Com a liberdade, ela conta aliviada que Jonathan está bem, apesar do trauma, e pretende buscar os filhos e retomar à vida que tinha antes. “Jonathan é muito cabeça, muito responsável. Ele é forte e quer voltar para o serviço dele”, afirma.
A busca por justiça da família Macedo ainda continua. Regina espera uma decisão sobre a situação de Jefferson, que garante que não teve nenhum envolvimento com os crimes. “Se Deus quiser, ele também vai vir para casa e não sei por que ele está lá também. Ele não tem culpa nenhuma.
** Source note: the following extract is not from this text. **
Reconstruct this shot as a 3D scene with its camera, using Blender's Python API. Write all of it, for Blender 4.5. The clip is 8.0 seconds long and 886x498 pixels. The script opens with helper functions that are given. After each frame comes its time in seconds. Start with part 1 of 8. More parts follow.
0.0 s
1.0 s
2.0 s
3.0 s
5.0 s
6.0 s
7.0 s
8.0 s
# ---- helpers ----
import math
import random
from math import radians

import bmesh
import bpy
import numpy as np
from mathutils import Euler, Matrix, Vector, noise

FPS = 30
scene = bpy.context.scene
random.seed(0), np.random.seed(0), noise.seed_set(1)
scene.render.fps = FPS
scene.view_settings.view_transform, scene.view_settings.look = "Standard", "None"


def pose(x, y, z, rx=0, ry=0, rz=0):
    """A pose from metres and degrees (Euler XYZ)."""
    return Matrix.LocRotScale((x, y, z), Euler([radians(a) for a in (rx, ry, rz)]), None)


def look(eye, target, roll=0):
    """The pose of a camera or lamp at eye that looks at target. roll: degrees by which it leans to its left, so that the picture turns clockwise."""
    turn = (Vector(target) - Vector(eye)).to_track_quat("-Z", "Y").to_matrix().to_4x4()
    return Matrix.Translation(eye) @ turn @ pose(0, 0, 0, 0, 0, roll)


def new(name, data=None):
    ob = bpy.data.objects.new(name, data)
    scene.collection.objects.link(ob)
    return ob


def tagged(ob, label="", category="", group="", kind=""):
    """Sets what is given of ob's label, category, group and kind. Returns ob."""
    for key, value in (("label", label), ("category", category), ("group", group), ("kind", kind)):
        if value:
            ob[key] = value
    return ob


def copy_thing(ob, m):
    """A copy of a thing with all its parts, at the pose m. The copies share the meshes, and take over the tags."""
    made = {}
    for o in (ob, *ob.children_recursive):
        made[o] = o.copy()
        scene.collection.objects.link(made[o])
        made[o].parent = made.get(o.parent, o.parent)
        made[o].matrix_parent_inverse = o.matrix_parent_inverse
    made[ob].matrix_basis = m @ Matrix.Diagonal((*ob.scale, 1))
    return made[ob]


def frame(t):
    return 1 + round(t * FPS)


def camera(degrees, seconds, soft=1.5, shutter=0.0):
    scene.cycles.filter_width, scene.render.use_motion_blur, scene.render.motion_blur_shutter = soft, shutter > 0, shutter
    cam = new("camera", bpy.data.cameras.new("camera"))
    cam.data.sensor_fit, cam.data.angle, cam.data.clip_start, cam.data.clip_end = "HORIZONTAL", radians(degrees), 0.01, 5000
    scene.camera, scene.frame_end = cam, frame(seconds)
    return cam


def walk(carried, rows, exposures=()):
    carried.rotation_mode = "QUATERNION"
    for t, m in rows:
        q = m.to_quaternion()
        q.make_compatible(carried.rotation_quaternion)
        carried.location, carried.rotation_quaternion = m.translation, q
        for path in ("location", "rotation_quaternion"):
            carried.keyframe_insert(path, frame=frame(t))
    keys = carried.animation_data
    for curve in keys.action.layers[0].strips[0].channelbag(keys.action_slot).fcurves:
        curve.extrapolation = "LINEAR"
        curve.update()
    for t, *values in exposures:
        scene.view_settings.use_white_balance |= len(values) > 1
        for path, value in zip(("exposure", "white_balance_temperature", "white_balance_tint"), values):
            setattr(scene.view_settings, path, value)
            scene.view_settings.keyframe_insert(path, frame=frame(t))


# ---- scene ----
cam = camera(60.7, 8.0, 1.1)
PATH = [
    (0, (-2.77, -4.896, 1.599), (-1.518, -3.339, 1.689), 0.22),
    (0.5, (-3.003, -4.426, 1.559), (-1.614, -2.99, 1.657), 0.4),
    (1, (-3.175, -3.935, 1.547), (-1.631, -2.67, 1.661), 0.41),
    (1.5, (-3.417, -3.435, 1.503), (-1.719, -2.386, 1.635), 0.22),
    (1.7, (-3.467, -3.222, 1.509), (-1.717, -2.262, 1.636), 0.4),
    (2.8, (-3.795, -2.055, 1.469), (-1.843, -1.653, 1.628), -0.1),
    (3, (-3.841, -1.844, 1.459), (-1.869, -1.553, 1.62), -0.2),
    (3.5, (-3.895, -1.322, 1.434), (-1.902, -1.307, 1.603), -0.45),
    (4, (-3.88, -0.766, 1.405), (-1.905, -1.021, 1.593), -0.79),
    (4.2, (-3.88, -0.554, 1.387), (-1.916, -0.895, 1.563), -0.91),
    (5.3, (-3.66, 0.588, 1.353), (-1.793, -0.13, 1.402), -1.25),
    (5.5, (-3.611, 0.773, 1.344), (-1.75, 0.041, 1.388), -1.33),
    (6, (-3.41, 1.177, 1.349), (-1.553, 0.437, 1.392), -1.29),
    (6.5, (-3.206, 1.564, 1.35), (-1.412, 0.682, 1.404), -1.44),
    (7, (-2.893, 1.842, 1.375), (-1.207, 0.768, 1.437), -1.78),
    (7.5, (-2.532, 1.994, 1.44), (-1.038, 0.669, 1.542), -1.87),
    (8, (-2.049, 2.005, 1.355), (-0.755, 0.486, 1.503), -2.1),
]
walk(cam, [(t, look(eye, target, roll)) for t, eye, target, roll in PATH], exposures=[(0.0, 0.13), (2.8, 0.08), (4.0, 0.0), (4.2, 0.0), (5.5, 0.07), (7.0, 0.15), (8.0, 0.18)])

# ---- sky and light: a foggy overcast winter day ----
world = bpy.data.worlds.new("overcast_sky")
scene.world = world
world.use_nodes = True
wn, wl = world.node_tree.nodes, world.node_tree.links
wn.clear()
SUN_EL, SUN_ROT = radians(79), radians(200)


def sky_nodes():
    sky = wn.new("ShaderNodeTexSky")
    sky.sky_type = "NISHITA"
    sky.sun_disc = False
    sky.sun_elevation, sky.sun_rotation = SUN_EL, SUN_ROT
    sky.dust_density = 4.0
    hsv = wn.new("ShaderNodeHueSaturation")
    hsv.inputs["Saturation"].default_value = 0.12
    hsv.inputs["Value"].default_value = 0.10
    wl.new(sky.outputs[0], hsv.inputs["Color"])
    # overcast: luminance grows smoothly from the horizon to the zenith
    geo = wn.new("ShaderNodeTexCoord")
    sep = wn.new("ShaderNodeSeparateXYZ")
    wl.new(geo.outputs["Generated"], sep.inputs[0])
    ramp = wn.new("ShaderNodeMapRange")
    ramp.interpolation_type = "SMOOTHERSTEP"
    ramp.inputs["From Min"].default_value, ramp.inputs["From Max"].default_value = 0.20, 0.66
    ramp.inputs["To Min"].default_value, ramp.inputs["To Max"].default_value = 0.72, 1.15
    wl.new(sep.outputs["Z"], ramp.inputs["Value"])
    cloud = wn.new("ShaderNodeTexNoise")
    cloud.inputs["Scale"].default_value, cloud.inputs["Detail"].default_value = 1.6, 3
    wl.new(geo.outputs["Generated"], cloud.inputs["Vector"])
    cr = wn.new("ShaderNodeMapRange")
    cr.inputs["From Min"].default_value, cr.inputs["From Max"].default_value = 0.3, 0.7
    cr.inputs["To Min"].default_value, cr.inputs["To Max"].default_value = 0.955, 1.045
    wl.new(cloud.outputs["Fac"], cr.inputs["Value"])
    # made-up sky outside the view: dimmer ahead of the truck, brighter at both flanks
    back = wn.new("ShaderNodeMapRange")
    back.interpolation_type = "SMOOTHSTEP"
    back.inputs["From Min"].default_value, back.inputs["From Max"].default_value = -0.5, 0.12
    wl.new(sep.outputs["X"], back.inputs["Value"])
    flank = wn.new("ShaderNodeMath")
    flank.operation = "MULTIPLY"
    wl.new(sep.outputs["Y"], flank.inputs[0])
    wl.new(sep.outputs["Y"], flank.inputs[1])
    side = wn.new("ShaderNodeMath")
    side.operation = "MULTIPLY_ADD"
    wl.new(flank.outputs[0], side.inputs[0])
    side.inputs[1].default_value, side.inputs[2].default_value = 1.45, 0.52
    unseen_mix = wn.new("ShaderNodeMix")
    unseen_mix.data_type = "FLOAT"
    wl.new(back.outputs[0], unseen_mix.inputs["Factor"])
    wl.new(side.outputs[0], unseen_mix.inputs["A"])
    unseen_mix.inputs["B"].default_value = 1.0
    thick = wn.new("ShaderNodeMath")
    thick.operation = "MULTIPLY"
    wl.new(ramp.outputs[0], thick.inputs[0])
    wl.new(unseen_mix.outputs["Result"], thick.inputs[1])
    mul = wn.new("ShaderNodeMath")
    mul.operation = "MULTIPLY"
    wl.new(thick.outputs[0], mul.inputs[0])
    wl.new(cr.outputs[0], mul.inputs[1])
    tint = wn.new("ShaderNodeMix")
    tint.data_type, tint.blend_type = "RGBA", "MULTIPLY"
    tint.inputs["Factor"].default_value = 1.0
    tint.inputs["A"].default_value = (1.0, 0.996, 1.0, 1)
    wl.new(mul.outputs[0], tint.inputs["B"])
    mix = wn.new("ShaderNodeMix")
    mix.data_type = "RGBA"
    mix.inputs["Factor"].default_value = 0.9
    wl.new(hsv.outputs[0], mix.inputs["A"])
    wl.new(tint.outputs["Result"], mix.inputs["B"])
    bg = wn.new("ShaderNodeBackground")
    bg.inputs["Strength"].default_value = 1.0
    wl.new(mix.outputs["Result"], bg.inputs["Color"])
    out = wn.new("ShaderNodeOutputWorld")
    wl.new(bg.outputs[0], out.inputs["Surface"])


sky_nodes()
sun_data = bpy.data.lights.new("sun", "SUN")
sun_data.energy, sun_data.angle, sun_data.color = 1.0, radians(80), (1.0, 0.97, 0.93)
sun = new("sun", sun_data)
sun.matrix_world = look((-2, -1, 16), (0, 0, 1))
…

Essa luta ainda continua”, reforça.
Outro lado
A Ponte procurou a Secretaria de Segurança Pública (SSP) e o Ministério Público (MP) para saber sobre os apontamentos feitos pela defesa de Jonathan acerca da condução das investigações da Polícia Civil e para questionar por que o reconhecimento fotográfico, fora dos procedimentos previstos pelo Código de Processo Penal, tem sido considerado a principal prova para prender pessoas. A SSP não se posicionou até a publicação desta reportagem. O MP encaminhou a seguinte resposta:
“O processo encontra-se no Tribunal aguardando julgamento de apelação do réu. E sobre questões jurídicas, foram alegadas, debatidas e ao final decididas pelo juiz do caso, de modo que podem ser observadas nos autos que não correm em segredo de justiça.”
Perguntado sobre a decisão do STJ e as provas contestadas, o Tribunal de Justiça de São Paulo disse que “não emite posicionamento sobre decisões dos Tribunais Superiores nem sobre conteúdo processual”.
ATUALIZAÇÃO: o posicionamento do MP foi adicionado na matéria dia 8/2, às 16h50.